The furniture is made by La-Z-Boy-owned companies such as Hammary and Kincaid in North Carolina. “Everything, excluding the accessories, is made by La-Z-Boy,” Mr Greene said. “We are the largest home furniture company in the world [with nearly a dozen subsidiaries such as Pennsylvania House] and the largest upholstered furniture company in the world.”

Furniture is delivered to the warehouse in Sandy Hook where it goes into a prep shop to be sure it is perfect before it is plastic wrapped, then blanket-wrapped for delivery by a local company, Braun Moving Inc, of Newtown, in La-Z-Boy trucks.

Furniture in storage at the warehouse is wrapped and placed on layers of metal racks that soar up to the 42-foot-high ceiling.

“We had to get a special exception from the town to build the warehouse that high,” Mr Greene said. “We needed to go high. We couldn’t do that in our other locations.”

Mr Greene said the decision was made to build the facility this year despite the uncertainty about the economy.

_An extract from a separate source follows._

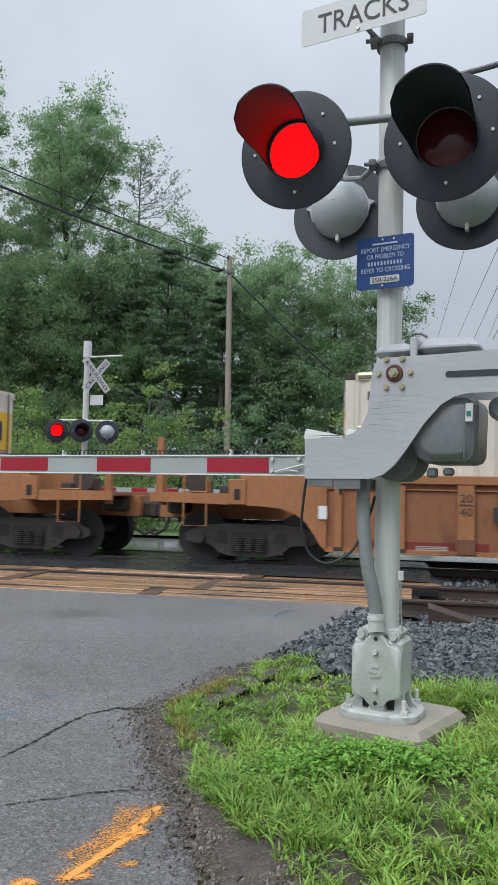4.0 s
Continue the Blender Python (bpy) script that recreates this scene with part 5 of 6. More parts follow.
        for s, x0 in ((1, 0.16), (-1, 3.39)):
            for k in range(5):
                fr.box(min(x0 + s * 0.08 * k, x0 + s * 0.62), max(x0 + s * 0.08 * k, x0 + s * 0.62), -0.006, -0.003, -0.13 - 0.075 * k, -0.115 - 0.075 * k)
            fr.tube([(x0, -0.004, -0.12), (x0 + s * 0.02, -0.004, -0.25), (x0 + s * 0.16, -0.004, -0.28), (x0 + s * 0.22, -0.004, -0.18), (x0 + s * 0.08, -0.004, -0.10), (x0, -0.004, -0.12)], 0.008, 4)
            fr.tube([(x0 + s * 0.2, -0.004, -0.2), (x0 + s * 0.55, -0.004, -0.57)], 0.008, 4)
        part("logo_scroll", fr, INK, pn)
        word("Intermodal", 0.62, 2.95, 0.98, SIGNGREEN, 3.25)
        part("diamond_placard", MB().prism([(0.28, 0.0), (0.56, -0.28), (0.28, -0.56), (0.0, -0.28)], -0.006, 0.0), SIGNWHITE, ob, "white diamond placard", m=at(8.05, 0.62, 0.56))
        part("red_tag", MB().box(0, 0.05, -0.006, 0, -0.34, 0), ARMRED, ob, m=at(8.28, 0.24, 0.05))
        if style == "upper":
            word("TOP LIFT ONLY", 0.17, 2.05, 2.42, INK, 1.12)
        for s in (-1, 1):
            e = part("end_panel", MB().box(0.052, 0.058, -w + 0.15, w - 0.2, h - 1.25, h - 0.45), YELLOW, ob, "yellow end panel", m=pose(s * L - s * 0.03, 0, 0, 0, 0, 0 if s > 0 else 180))
            part("end_print", MB().box(0.059, 0.063, -0.8, -0.55, h - 1.05, h - 0.65).box(0.059, 0.063, -0.4, -0.15, h - 1.05, h - 0.65).box(0.059, 0.063, 0.1, 0.35, h - 1.05, h - 0.65).box(0.059, 0.063, 0.5, 0.72, h - 1.05, h - 0.65), INK, e)
    if rust:
        part("rust_patch", wave_sheet(L - 1.82, L - 0.2, h - 2.4, h - 0.12, -w + 0.009), CRUST, ob, "rust-streaked end of the wall")
    if style in ("hub", "lower"):
        word("WARNING HIGH CUBE", 0.13, 7.55 if style == "hub" else 7.38, 0.26, LETTER, 1.38)
        hs = part("house_emblem", MB().prism([(0, -1.25), (1.25, -1.25), (1.25, -0.28), (0.62, 0.0), (0, -0.28)], -0.004, 0.0), LETTER, ob, "white house-shaped emblem", m=at(6.72 if style == "hub" else 6.27, 0.67, 1.25))
        for q in range(4):
            part("emblem_bar", MB().box(0.24 + 0.21 * q, 0.37 + 0.21 * q, -0.008, -0.005, -0.95, -0.42), ARMRED, hs)
        for bx, bw, bh in ((0.0, 0.30, 0.0), (0.40, 0.28, 0.14), (0.80, 0.30, 0.0)):
            part("name_bar", MB().box(bx, bx + bw, -0.004, 0, -0.5, -bh), LETTER, ob, m=at(8.62 if style == "hub" else 8.02, 1.02, 1.1))
    if style in ("hub", "emp"):
        for s in (-1, 1):
            e = part("end_panel", MB().prism(rounded(-w + 0.28, -0.30, h - 0.95, h - 0.28, 0.12) if style == "hub" else rounded(-w + 0.25, 0.2, h - 1.3, h - 0.6, 0.03), 0.052, 0.058, "yz"), LETTER if style == "hub" else YELLOW, ob, "pale emblem on the end doors" if style == "hub" else "yellow end panel", m=pose(s * L - s * 0.03, 0, 0, 0, 0, 0 if s > 0 else 180))
            if style == "hub":
                part("end_print", MB().box(0.059, 0.063, -w + 0.42, -0.46, h - 0.80, h - 0.45), ARMRED, e)
                for k in range(3):
                    part("end_bar", MB().box(0.053, 0.058, 0.1, 0.75 - 0.12 * k, h - 0.48 - 0.22 * k, h - 0.38 - 0.22 * k), LETTER, ob, m=pose(s * L - s * 0.03, 0, 0, 0, 0, 0 if s > 0 else 180))
            else:
                part("end_print", MB().box(0.059, 0.063, -w + 0.4, 0.0, h - 1.12, h - 0.8), BLUE, e)
    if style in ("hub", "emp", "plain", "lower"):
        word("53'", 0.28, 0.9, 1.12, LETTER, 0.36)
        if style != "emp":
            part("number_print", bars(0, 0, 1.25, 0.21, 10, 1, 0.5, random.Random(9)), LETTER, ob, m=at(2.35, 0.42, 1.25))
    if style in ("emp", "plain") and paint is not CLIME:
        part("diamond_placard", MB().prism([(0.26, 0.0), (0.52, -0.26), (0.26, -0.52), (0.0, -0.26)], -0.006, 0.0), SIGNWHITE, ob, "grey-white diamond placard", m=at(4.8 if style == "emp" else 3.9, 0.58 if style == "emp" else 0.75, 0.52))
    if style in ("emp", "plain"):
        word("WARNING HIGH CUBE", 0.14, 7.55 if style == "plain" or paint is CLIME else 8.3, 0.28, LETTER, 1.4)
    if style == "emp":
        x0 = at(6.25 if paint is CGREEN else 6.95, 0.72, 1.85).translation.x
        pn = part("logo_panel", wave_sheet(x0, x0 + 1.85, h - 1.97, h - 0.72, -w + 0.009), YELLOW, ob, "yellow panel with dark blue bars")
        for q in range(4):
            part("logo_bar", MB().box(0.18 + 0.39 * q, 0.46 + 0.39 * q, -0.006, -0.002, -1.1, -0.45), BLUE, pn, m=at(6.25 if paint is CGREEN else 6.95, 0.72, 1.85))
    return ob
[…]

“It’s a great time to borrow money and make an investment in real estate,” he said.

He also said he believes the Curtis Corporate Park will be very successful.

“I think it will be a tremendous development when it is built out,” he said. “It is a great location.”

A resident of Ridgefield, Mr Green is married to Sharon Greene, a realtor for Caldwell Banker. Their son Todd, 26, is a graduate of the US Naval Academy and is a lieutenant, currently assigned to a PC [patrol coastal] ship stationed in Norwalk, Va.

This weekend’s warehouse sale will feature about 100 pieces of furniture, tables, and lamps at prices 30 to 50 percent off. Floor models, discontinued models, and overstock will be included. The sale will be held from 10 am to 6 pm on Saturday and noon to 5 pm on Sunday.

The La-Z-Boy warehouse is located on Turnberry Lane, the first right turn off Toddy Hill immediately past Curtis Packaging.